### REQUIREMENT
From the listing that follows, output everything exactly except the pictures.

########

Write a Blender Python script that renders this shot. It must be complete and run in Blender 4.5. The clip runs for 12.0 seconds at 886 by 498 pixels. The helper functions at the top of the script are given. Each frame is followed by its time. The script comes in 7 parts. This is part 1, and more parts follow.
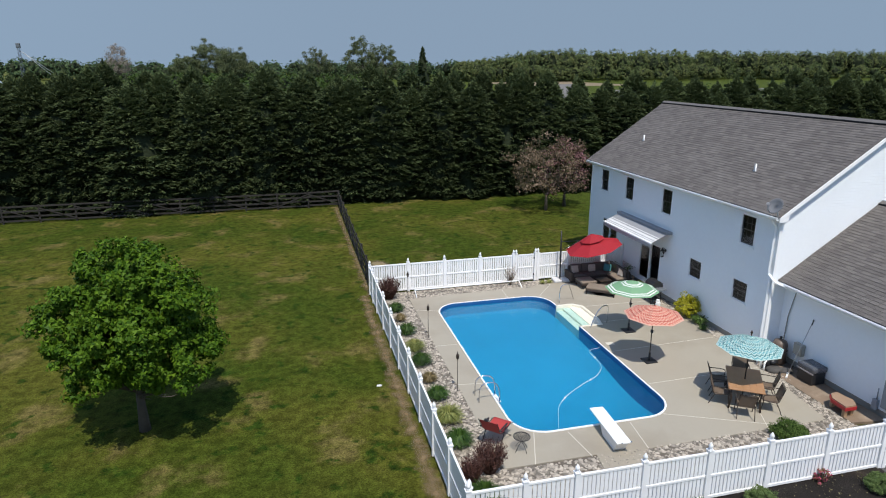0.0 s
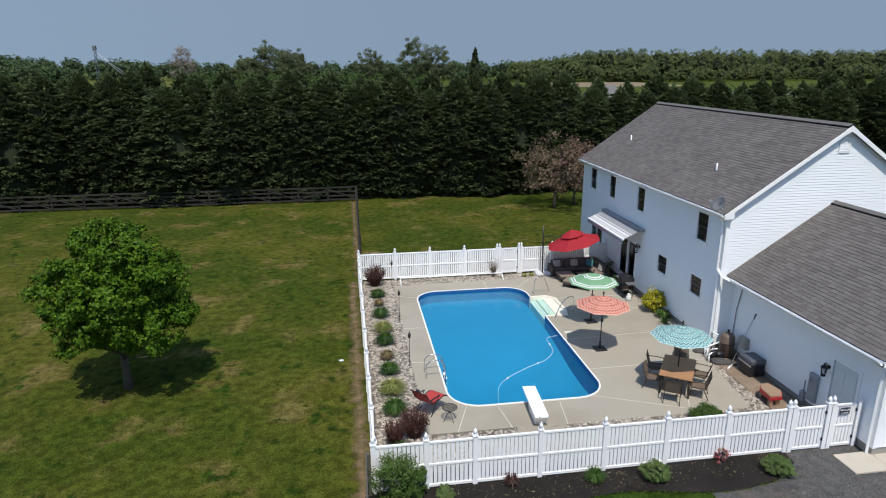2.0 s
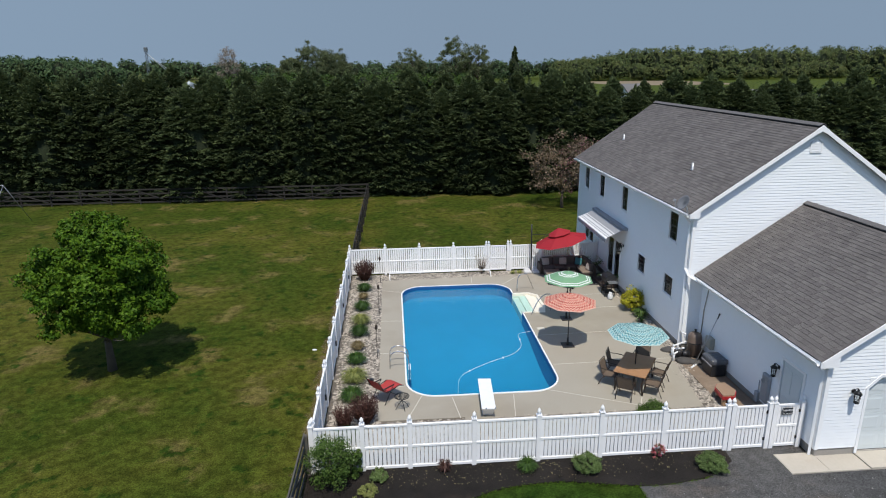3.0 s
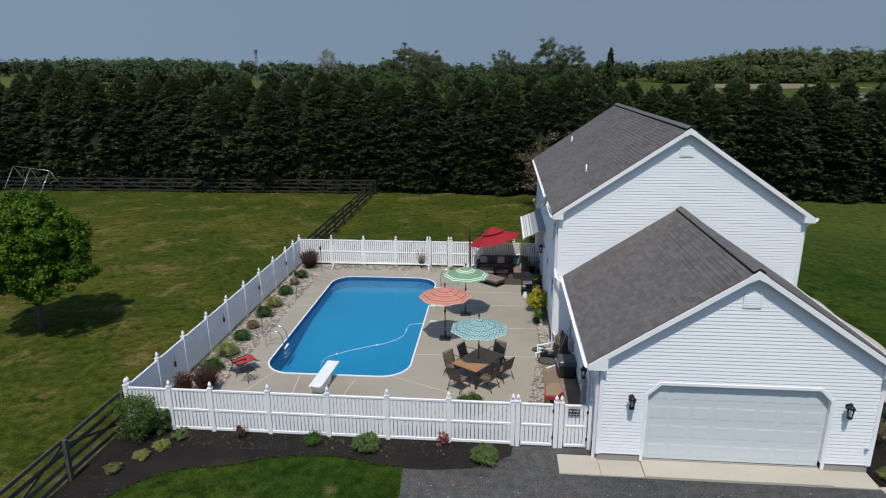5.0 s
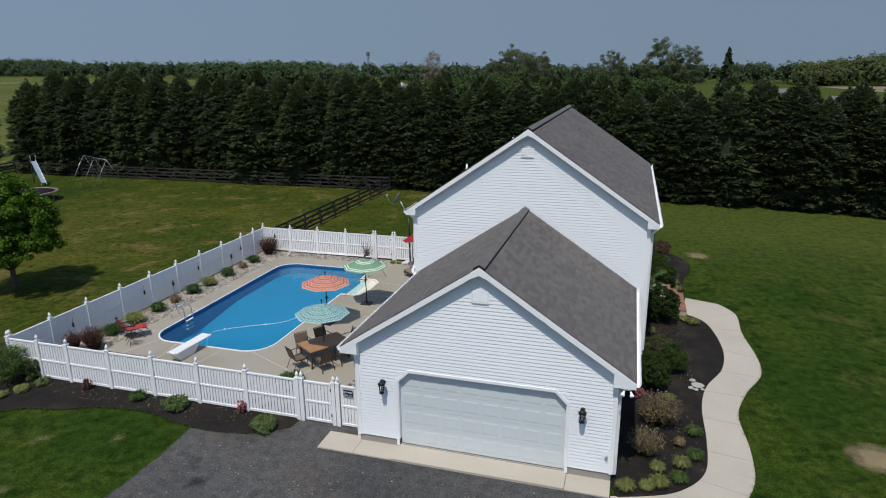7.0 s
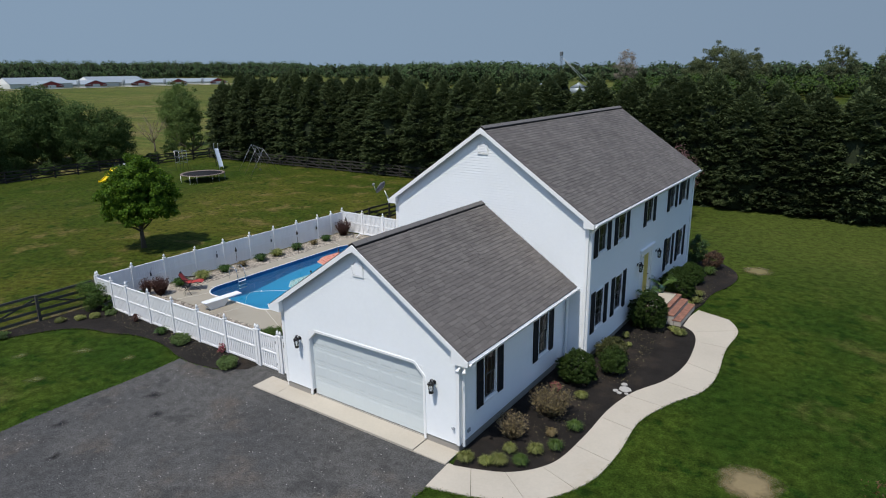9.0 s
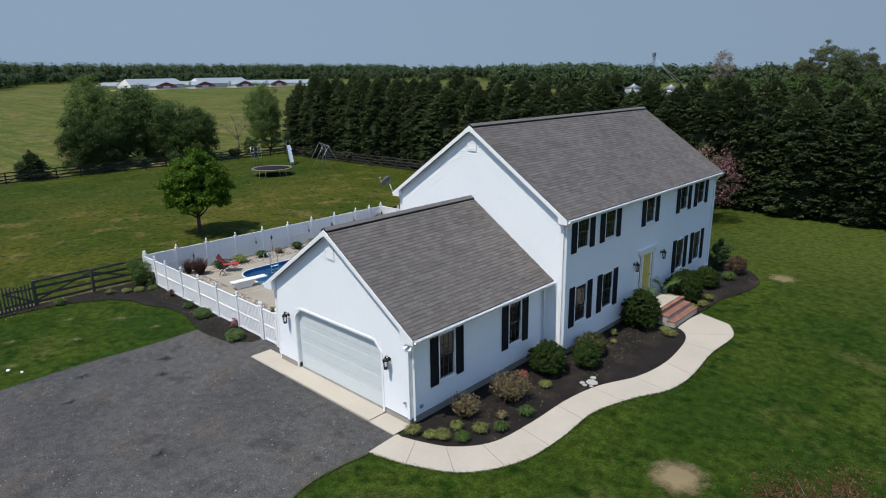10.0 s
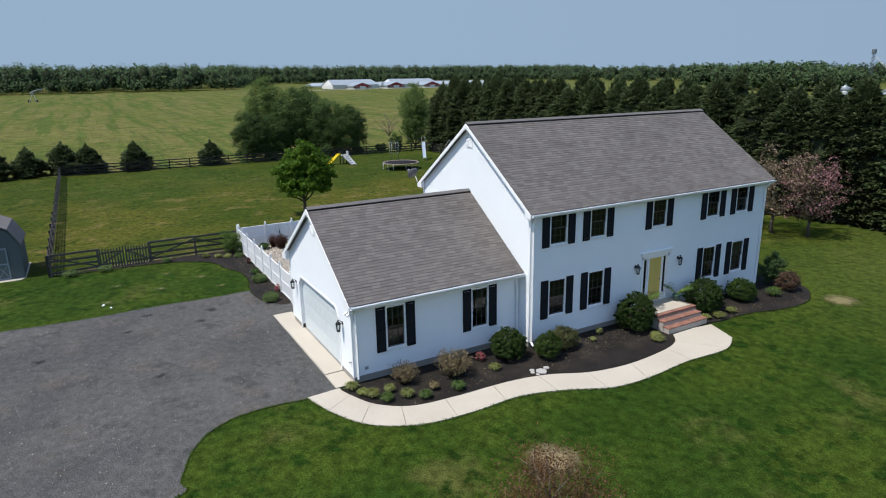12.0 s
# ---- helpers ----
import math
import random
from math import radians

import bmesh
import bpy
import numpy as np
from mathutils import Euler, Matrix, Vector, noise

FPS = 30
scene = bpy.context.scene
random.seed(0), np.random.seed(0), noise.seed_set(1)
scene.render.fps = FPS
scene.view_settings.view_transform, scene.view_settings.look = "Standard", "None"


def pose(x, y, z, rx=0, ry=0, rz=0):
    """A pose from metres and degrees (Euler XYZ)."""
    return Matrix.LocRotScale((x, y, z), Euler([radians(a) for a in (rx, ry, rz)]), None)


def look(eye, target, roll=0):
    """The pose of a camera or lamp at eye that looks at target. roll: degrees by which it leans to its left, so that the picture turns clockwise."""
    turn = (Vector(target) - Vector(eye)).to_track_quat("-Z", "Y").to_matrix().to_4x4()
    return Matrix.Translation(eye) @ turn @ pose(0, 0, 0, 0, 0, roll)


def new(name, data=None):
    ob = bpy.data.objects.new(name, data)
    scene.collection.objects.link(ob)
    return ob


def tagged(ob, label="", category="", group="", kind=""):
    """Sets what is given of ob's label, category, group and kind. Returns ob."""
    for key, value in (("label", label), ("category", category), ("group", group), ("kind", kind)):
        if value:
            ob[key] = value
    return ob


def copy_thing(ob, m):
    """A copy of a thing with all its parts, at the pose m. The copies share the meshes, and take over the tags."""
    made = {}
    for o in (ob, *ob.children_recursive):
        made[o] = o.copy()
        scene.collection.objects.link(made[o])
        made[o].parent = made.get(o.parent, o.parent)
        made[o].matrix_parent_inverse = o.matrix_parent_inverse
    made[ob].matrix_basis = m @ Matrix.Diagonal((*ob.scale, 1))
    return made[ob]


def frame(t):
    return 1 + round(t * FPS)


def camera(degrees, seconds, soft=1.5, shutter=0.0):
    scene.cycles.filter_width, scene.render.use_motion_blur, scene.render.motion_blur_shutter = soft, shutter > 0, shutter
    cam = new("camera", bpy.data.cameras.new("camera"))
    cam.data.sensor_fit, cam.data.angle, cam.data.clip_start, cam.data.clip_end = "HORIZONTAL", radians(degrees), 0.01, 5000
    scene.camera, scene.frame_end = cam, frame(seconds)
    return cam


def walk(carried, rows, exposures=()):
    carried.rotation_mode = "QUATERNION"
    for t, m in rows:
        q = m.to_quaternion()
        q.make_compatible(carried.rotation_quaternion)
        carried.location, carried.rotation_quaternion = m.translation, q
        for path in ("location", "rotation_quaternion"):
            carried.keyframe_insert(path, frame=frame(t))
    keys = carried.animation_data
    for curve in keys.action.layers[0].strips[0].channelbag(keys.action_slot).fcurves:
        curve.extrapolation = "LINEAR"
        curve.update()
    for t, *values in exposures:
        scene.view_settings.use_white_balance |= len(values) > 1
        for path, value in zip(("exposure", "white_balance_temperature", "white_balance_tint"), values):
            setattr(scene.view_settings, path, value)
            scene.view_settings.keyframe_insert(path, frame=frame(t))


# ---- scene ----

########

### EXERCISE ANSWER
Write a Blender Python script that renders this shot. It must be complete and run in Blender 4.5. The clip runs for 12.0 seconds at 886 by 498 pixels. The helper functions at the top of the script are given. Each frame is followed by its time. The script comes in 7 parts. This is part 1, and more parts follow.
0.0 s
2.0 s
3.0 s
5.0 s
7.0 s
9.0 s
10.0 s
12.0 s
# ---- helpers ----
import math
import random
from math import radians

import bmesh
import bpy
import numpy as np
from mathutils import Euler, Matrix, Vector, noise

FPS = 30
scene = bpy.context.scene
random.seed(0), np.random.seed(0), noise.seed_set(1)
scene.render.fps = FPS
scene.view_settings.view_transform, scene.view_settings.look = "Standard", "None"


def pose(x, y, z, rx=0, ry=0, rz=0):
    """A pose from metres and degrees (Euler XYZ)."""
    return Matrix.LocRotScale((x, y, z), Euler([radians(a) for a in (rx, ry, rz)]), None)


def look(eye, target, roll=0):
    """The pose of a camera or lamp at eye that looks at target. roll: degrees by which it leans to its left, so that the picture turns clockwise."""
    turn = (Vector(target) - Vector(eye)).to_track_quat("-Z", "Y").to_matrix().to_4x4()
    return Matrix.Translation(eye) @ turn @ pose(0, 0, 0, 0, 0, roll)


def new(name, data=None):
    ob = bpy.data.objects.new(name, data)
    scene.collection.objects.link(ob)
    return ob


def tagged(ob, label="", category="", group="", kind=""):
    """Sets what is given of ob's label, category, group and kind. Returns ob."""
    for key, value in (("label", label), ("category", category), ("group", group), ("kind", kind)):
        if value:
            ob[key] = value
    return ob


def copy_thing(ob, m):
    """A copy of a thing with all its parts, at the pose m. The copies share the meshes, and take over the tags."""
    made = {}
    for o in (ob, *ob.children_recursive):
        made[o] = o.copy()
        scene.collection.objects.link(made[o])
        made[o].parent = made.get(o.parent, o.parent)
        made[o].matrix_parent_inverse = o.matrix_parent_inverse
    made[ob].matrix_basis = m @ Matrix.Diagonal((*ob.scale, 1))
    return made[ob]


def frame(t):
    return 1 + round(t * FPS)


def camera(degrees, seconds, soft=1.5, shutter=0.0):
    scene.cycles.filter_width, scene.render.use_motion_blur, scene.render.motion_blur_shutter = soft, shutter > 0, shutter
    cam = new("camera", bpy.data.cameras.new("camera"))
    cam.data.sensor_fit, cam.data.angle, cam.data.clip_start, cam.data.clip_end = "HORIZONTAL", radians(degrees), 0.01, 5000
    scene.camera, scene.frame_end = cam, frame(seconds)
    return cam


def walk(carried, rows, exposures=()):
    carried.rotation_mode = "QUATERNION"
    for t, m in rows:
        q = m.to_quaternion()
        q.make_compatible(carried.rotation_quaternion)
        carried.location, carried.rotation_quaternion = m.translation, q
        for path in ("location", "rotation_quaternion"):
            carried.keyframe_insert(path, frame=frame(t))
    keys = carried.animation_data
    for curve in keys.action.layers[0].strips[0].channelbag(keys.action_slot).fcurves:
        curve.extrapolation = "LINEAR"
        curve.update()
    for t, *values in exposures:
        scene.view_settings.use_white_balance |= len(values) > 1
        for path, value in zip(("exposure", "white_balance_temperature", "white_balance_tint"), values):
            setattr(scene.view_settings, path, value)
            scene.view_settings.keyframe_insert(path, frame=frame(t))


# ---- scene ----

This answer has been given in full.